These days, it’s commonplace to say that we’re entering into a “knowledge society,” but we have yet to discern how the status and nature of this knowledge is changing.
Knowledge has become a central issue for at least four reasons:
- The immaterial dimension of the economy (services, content, finance, intellectual property, etc) is now dominant
- Innovation has become the number one factor in sustainable competitiveness
- New industries demand ever greater levels of knowledge that have to be updated as technology advances
- The answers to the major challenges being levelled at our globalised planet lie more in our capacity for collective organization, on the local and global levels, than in the implementation of an adequate technology or policy by some expert or another.

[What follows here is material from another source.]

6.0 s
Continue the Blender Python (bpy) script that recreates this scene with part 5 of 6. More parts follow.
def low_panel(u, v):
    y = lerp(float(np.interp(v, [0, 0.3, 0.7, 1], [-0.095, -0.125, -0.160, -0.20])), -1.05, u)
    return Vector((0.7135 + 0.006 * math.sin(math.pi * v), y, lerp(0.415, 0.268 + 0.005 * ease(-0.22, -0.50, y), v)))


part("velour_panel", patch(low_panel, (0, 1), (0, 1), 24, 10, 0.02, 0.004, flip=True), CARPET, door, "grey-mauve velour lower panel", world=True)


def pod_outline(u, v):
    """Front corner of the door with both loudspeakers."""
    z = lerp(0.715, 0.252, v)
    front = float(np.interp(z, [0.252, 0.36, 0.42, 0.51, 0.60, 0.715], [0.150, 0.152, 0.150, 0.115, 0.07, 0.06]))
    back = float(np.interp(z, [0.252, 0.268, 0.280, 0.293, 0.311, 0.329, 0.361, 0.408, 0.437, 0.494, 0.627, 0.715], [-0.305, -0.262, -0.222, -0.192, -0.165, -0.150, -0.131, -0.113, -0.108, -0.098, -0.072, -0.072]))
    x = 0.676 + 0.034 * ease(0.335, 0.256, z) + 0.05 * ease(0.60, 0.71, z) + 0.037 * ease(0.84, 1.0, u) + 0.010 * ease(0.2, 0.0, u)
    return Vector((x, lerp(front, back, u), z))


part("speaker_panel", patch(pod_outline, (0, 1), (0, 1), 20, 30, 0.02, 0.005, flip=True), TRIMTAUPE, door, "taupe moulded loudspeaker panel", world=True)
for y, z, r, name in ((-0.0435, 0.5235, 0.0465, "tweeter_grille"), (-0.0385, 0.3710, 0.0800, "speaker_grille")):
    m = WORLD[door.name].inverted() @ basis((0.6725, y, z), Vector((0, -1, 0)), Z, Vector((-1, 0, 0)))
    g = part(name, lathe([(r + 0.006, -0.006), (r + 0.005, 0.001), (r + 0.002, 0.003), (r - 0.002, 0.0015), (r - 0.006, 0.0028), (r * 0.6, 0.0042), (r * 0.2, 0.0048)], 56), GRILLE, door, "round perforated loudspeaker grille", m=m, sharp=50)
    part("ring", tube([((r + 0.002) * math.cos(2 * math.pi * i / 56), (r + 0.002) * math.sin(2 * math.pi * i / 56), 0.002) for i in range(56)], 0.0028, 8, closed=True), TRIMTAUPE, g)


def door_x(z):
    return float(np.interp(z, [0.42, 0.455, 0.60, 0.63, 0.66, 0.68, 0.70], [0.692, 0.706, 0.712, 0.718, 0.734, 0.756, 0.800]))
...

But what kind of knowledge?
The “knowledge” needed in the 21st Century, more than ever before, is a simple personal collection of information and know-how:
- It is never fully acquired: in our non-linear life paths through rapid technological progress and the intensive innovation economy, we have to constantly revise our knowledge base, and learn to use it in unprecedented situations.
- It is becoming external, thanks to computers and networks. A world in which knowledge is almost immediately available, and available to share with others, is profoundly different from what we have known before.
- It is shared, whether we want it to be or not: in a world with porous borders, knowledge circulates and innovation occurs collectively, and is copied and modified ad infinitum.